O Brasil realiza, desde ontem (10/9), um encontro de ministros da agricultura de países do G20, grupo das 19 maiores economias do mundo mais a União Europeia e a União Africana. O encontro foi levado para o um resort às margens do Lago de Manso, no município de Chapada dos Guimarães, um conhecido destino turístico de Mato Grosso.
O Estado é dono da maior produção de grãos e do maior rebanho bovino do país. O ministro da agricultura, Carlos Fávaro, deixou claro o que esperava da reunião.
“Vamos mostrar nosso potencial em produzir alimentos de forma sustentável”, disse na segunda-feira (9/9).
Mas a área onde a reunião acontece é uma das muitas do país que está encoberta por fumaça devido às queimadas recordes que atingem o país neste ano.

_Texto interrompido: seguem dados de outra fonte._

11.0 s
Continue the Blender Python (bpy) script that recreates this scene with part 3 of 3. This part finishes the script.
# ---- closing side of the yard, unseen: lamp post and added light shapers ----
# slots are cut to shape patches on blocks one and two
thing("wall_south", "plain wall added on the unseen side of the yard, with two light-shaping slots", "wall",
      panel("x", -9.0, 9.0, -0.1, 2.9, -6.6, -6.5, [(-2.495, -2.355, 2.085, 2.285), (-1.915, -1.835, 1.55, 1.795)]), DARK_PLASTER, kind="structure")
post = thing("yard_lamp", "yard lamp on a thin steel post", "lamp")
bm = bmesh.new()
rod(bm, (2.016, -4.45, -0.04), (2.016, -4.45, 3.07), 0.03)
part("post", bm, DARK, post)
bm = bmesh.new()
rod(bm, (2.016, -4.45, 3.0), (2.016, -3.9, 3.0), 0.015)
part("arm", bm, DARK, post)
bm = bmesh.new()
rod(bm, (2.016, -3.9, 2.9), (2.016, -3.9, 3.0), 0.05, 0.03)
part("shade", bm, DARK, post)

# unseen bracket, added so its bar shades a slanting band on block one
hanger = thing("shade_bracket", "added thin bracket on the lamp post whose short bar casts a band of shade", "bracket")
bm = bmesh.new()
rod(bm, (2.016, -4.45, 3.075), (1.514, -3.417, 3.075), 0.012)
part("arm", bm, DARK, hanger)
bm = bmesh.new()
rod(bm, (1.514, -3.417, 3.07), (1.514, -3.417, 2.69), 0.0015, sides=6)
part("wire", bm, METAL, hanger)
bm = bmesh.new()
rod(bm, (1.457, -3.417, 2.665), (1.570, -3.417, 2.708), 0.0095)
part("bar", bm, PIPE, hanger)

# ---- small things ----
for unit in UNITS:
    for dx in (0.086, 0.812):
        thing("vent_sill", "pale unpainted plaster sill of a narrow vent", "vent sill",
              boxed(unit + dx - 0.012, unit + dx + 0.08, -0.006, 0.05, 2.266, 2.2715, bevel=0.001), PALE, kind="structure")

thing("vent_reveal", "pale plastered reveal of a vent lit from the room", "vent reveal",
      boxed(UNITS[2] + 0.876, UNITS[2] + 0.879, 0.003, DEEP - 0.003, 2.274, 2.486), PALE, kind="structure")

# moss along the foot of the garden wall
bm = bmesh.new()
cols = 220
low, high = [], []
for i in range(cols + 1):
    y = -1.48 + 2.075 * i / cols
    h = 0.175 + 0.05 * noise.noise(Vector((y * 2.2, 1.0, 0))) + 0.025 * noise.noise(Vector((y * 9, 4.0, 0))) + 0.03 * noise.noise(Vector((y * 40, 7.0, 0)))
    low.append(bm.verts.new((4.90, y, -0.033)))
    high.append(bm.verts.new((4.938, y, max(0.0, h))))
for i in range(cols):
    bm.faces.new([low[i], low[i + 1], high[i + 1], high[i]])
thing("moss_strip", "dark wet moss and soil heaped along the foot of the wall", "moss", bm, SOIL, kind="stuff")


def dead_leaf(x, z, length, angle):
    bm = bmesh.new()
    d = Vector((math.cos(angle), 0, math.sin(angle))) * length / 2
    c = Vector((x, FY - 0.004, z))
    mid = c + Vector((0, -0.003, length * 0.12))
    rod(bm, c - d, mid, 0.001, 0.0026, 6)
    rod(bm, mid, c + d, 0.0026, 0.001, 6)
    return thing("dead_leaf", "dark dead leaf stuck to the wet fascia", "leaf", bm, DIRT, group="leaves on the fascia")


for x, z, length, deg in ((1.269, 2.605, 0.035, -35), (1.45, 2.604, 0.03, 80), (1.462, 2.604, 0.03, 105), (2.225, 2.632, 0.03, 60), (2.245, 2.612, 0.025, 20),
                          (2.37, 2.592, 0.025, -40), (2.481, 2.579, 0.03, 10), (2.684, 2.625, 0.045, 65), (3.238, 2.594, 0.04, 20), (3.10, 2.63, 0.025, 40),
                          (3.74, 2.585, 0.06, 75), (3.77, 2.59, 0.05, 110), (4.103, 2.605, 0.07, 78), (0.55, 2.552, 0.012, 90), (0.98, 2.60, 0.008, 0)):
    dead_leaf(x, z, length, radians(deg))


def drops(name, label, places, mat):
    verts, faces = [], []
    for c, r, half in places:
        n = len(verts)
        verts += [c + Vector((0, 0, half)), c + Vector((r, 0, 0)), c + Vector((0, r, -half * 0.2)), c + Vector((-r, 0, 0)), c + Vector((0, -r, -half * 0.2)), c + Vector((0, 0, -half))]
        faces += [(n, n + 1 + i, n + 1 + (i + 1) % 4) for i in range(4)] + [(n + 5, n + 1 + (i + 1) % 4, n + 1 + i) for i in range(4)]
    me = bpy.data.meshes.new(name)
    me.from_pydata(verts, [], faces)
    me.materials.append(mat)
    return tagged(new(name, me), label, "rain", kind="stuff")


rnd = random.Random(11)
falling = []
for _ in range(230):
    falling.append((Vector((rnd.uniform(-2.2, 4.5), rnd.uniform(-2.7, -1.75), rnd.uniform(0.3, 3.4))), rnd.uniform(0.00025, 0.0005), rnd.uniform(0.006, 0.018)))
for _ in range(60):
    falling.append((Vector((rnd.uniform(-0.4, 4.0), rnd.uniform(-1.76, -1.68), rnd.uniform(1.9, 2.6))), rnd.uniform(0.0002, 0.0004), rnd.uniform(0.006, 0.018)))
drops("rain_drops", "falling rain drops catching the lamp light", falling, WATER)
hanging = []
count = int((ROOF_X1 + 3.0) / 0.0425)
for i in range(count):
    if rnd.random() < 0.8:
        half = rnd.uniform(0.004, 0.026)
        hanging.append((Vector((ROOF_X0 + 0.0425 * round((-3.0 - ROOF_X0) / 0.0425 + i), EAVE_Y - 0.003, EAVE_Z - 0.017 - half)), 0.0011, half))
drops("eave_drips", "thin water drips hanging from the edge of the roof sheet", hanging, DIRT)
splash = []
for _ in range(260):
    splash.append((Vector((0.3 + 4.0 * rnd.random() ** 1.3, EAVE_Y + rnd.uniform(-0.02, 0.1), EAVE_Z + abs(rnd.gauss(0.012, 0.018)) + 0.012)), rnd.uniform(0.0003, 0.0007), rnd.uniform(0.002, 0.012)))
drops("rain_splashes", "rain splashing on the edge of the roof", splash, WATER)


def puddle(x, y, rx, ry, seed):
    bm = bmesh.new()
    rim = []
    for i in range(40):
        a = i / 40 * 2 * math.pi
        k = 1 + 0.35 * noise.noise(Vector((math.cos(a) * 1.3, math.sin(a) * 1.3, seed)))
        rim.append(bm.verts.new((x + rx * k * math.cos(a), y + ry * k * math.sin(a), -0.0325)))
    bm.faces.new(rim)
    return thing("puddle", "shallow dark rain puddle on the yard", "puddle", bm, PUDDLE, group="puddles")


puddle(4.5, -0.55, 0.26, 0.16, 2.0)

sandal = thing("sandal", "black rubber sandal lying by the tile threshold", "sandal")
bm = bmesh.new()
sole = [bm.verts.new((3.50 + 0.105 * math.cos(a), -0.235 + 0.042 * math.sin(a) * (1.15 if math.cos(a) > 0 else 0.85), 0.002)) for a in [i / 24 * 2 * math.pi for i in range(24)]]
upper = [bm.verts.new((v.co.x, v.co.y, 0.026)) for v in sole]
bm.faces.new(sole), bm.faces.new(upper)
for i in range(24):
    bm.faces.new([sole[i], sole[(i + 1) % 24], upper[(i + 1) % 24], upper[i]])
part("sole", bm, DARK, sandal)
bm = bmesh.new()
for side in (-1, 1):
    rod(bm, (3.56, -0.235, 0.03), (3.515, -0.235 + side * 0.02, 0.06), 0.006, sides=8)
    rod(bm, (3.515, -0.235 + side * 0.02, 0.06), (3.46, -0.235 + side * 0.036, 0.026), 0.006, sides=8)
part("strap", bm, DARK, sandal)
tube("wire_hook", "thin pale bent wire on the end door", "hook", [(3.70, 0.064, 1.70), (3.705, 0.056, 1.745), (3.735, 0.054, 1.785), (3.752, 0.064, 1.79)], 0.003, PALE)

Segundo dados do Instituto Nacional de Pesquisas Espaciais (Inpe), Mato Grosso é o campeão no ranking de focos de incêndio neste ano e imagens de satélite vêm mostrando nos últimos dias que enormes partes do Estado, inclusive a região de Chapada dos Guimarães, estão sofrendo com os efeitos das queimadas.

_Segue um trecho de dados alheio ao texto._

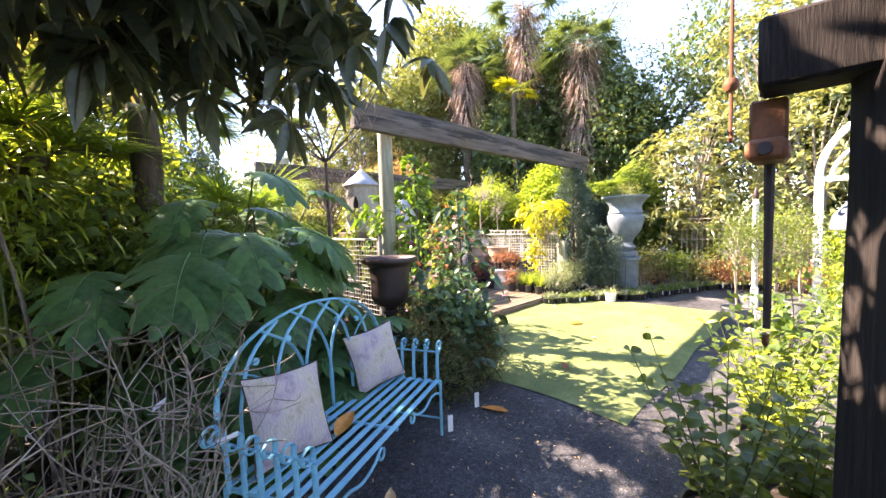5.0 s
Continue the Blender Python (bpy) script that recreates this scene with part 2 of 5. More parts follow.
M["roller"] = surface("worn_wooden_roller", (0.032, 0.021, 0.018), (0.15, 0.094, 0.074), 0.78, 5, 60, 0.008, stretch=(4, 4, 0.6), stain=(0.50, 0.47, 0.42), stain_at=(0.61, 0.635))
M["lead_urn"] = surface("blue_grey_lead_look_urn", (0.085, 0.110, 0.128), (0.195, 0.235, 0.258), 0.6, 4, 40, 0.003, stain=(0.09, 0.11, 0.12))
M["zinc"] = surface("galvanised_metal", (0.27, 0.285, 0.30), (0.46, 0.475, 0.49), 0.5, 4, 40, 0.001, metal=0.35, stain=(0.32, 0.30, 0.28))
M["cream_tower"] = surface("pale_weathered_paint", (0.20, 0.183, 0.155), (0.40, 0.37, 0.32), 0.75, 4, 40, 0.0015, stretch=(3, 3, 0.5), stain=(0.30, 0.27, 0.23))
M["white_paint"] = surface("white_paint_worn", (0.62, 0.61, 0.58), (0.82, 0.81, 0.78), 0.6, 5, 50, 0.0015, stain=(0.45, 0.42, 0.36), stain_at=(0.66, 0.76))
M["lattice"] = surface("cream_lattice", (0.34, 0.325, 0.28), (0.56, 0.535, 0.47), 0.7, 5, 60, 0.001, stain=(0.3, 0.28, 0.24))
M["bark"] = surface("brown_bark", (0.035, 0.026, 0.020), (0.13, 0.10, 0.075), 0.9, 9, 60, 0.010, stretch=(3, 3, 0.6))
M["pale_bark"] = surface("pale_grey_bark", (0.16, 0.125, 0.095), (0.40, 0.335, 0.27), 0.85, 9, 60, 0.004, stretch=(3, 3, 0.6))
M["dark_twig"] = surface("dark_twig_bark", (0.030, 0.022, 0.020), (0.09, 0.068, 0.058), 0.85, 9, 60, 0.002)
M["mid_twig"] = surface("grey_brown_twig", (0.085, 0.060, 0.045), (0.21, 0.16, 0.12), 0.85, 9, 60, 0.002)
M["green_stem"] = surface("green_stem", (0.06, 0.09, 0.03), (0.14, 0.17, 0.06), 0.6, 9, 60, 0.001)
M["bamboo"] = surface("bamboo_cane", (0.30, 0.24, 0.14), (0.48, 0.40, 0.26), 0.6, 9, 60, 0.001)
M["palm_fibre"] = leaf_mat("brown_palm_fibre", (0.018, 0.014, 0.012), (0.055, 0.042, 0.034), 0.85, 0.12, (1.1, 1.0, 0.85))
M["dead_frond"] = leaf_mat("dead_palm_frond", (0.10, 0.085, 0.07), (0.22, 0.20, 0.17), 0.8, 0.2, (1.1, 1.0, 0.85))
M["deep_green"] = leaf_mat("dark_glossy_leaf", (0.026, 0.060, 0.027), (0.065, 0.125, 0.055), 0.30, 0.34)
M["loquat"] = leaf_mat("loquat_leaf", (0.026, 0.050, 0.036), (0.065, 0.105, 0.072), 0.32, 0.28, old=(0.10, 0.11, 0.06))
M["mid_green"] = leaf_mat("mid_green_leaf", (0.035, 0.085, 0.024), (0.085, 0.170, 0.05), 0.38, 0.52)
M["fresh_green"] = leaf_mat("fresh_green_leaf", (0.075, 0.16, 0.025), (0.17, 0.30, 0.05), 0.36, 0.48)
M["liriope"] = leaf_mat("strap_leaf", (0.070, 0.185, 0.034), (0.175, 0.375, 0.078), 0.34, 0.40)
M["yellow_leaf"] = leaf_mat("yellow_green_leaf", (0.11, 0.19, 0.022), (0.25, 0.32, 0.032), 0.4, 0.45, (1.5, 1.35, 0.4))
M["bag_leaf"] = leaf_mat("bright_shrub_leaf", (0.036, 0.105, 0.030), (0.095, 0.215, 0.065), 0.28, 0.42)
M["olive"] = leaf_mat("olive_leaf", (0.052, 0.090, 0.034), (0.130, 0.182, 0.070), 0.45, 0.38, (1.5, 1.42, 0.6))
M["blue_conifer"] = leaf_mat("blue_grey_needles", (0.022, 0.060, 0.052), (0.060, 0.115, 0.100), 0.6, 0.15)
M["grey_green"] = leaf_mat("grey_green_leaf", (0.040, 0.080, 0.060), (0.10, 0.165, 0.115), 0.4, 0.25)
M["variegated"] = leaf_mat("cream_variegated_leaf", (0.075, 0.14, 0.060), (0.21, 0.29, 0.17), 0.5, 0.35, (1.2, 1.25, 0.8))
M["rhodo"] = leaf_mat("rhododendron_leaf", (0.075, 0.125, 0.058), (0.165, 0.230, 0.115), 0.32, 0.36, old=(0.25, 0.31, 0.17))
M["red_leaf"] = leaf_mat("autumn_red_leaf", (0.115, 0.052, 0.034), (0.20, 0.112, 0.062), 0.5, 0.35, (1.25, 1.05, 0.8), old=(0.26, 0.24, 0.09))
M["dead_red"] = leaf_mat("withered_red_leaf", (0.060, 0.018, 0.012), (0.15, 0.050, 0.032), 0.6, 0.25, (1.2, 1.0, 0.8))
M["purple_leaf"] = leaf_mat("purple_leaf", (0.035, 0.014, 0.026), (0.075, 0.030, 0.050), 0.45, 0.30, (1.4, 0.95, 1.1))
M["brown_grass"] = leaf_mat("russet_bamboo_leaf", (0.145, 0.128, 0.062), (0.290, 0.250, 0.118), 0.6, 0.35, (1.3, 1.18, 0.65))
M["pink"] = leaf_mat("pink_petal", (0.60, 0.20, 0.30), (0.80, 0.42, 0.48), 0.5, 0.4, (1.2, 1.0, 1.0))
M["magenta"] = leaf_mat("magenta_petal", (0.30, 0.02, 0.12), (0.46, 0.06, 0.22), 0.5, 0.4, (1.2, 1.0, 1.0))
M["bud"] = leaf_mat("copper_bud", (0.28, 0.09, 0.03), (0.50, 0.20, 0.07), 0.45, 0.3, (1.3, 1.0, 0.7))
M["fallen"] = leaf_mat("dry_fallen_leaf", (0.30, 0.17, 0.07), (0.56, 0.40, 0.22), 0.6, 0.2, (1.2, 1.0, 0.8))
M["fallen_orange"] = leaf_mat("orange_fallen_leaf", (0.42, 0.10, 0.03), (0.62, 0.25, 0.05), 0.5, 0.25, (1.2, 1.0, 0.8))
M["moss"] = leaf_mat("low_green_groundcover", (0.05, 0.10, 0.03), (0.12, 0.20, 0.06), 0.5, 0.35)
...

Segundo oficiais do governo, parte considerável desses incêndios está relacionada com o aumento da área de pastagens ou abertura de novas fronteiras agrícolas em biomas como o Pantanal, Cerrado e Amazônia.
De acordo com especialistas ouvidos pela BBC News Brasil, a ocorrência de tantas queimadas na região escolhida para ser a vitrine do agronegócio brasileiro compromete a imagem do Brasil no exterior e serve de alerta. Moradores da cidade onde o evento está sendo realizado dizem esperar medidas para evitar a repetição do cenário atual.
“Vimos à fumaça cobrir a cidade inteira”
De acordo com o governo brasileiro, os principais tópicos da reunião de ministros da agricultura do G20 em Mato Grosso serão: sustentabilidade nos sistemas agroalimentares; ampliação do comércio internacional para a segurança alimentar e nutricional; reconhecimento da agricultura familiar e o papel de camponeses e povos originários para sistemas alimentares; e promoção da integração da pesca e aquicultura nas cadeias globais.
Mato Grosso foi cuidadosamente escolhido pelo governo brasileiro para sediar a reunião de ministros da agricultura do G20, segundo Carlos Fávaro.
Fávaro, que é senador eleito pelo Estado, disse que Mato Grosso seria uma espécie de “símbolo” do modelo de agricultura do país.
“Estamos no Estado com a maior produção agropecuária do Brasil, o maior rebanho bovino do Brasil […] mas que é o símbolo da preservação ambiental”, disse Fávaro durante a abertura da reunião na terça-feira (10/9).
Segundo o Instituto Brasileiro de Geografia e Estatística (IBGE), o Estado tem o maior rebanho bovino do país, com 34 milhões de cabeças de gado. Além disso, é o maior produtor de soja, milho e algodão.
Especialistas em agronegócio colocam o Estado como o “celeiro” do Brasil.
Por outro lado, o Estado aparece como o segundo maior desmatador da Amazônia (atrás apenas do Pará) no período entre 2022 e 2023.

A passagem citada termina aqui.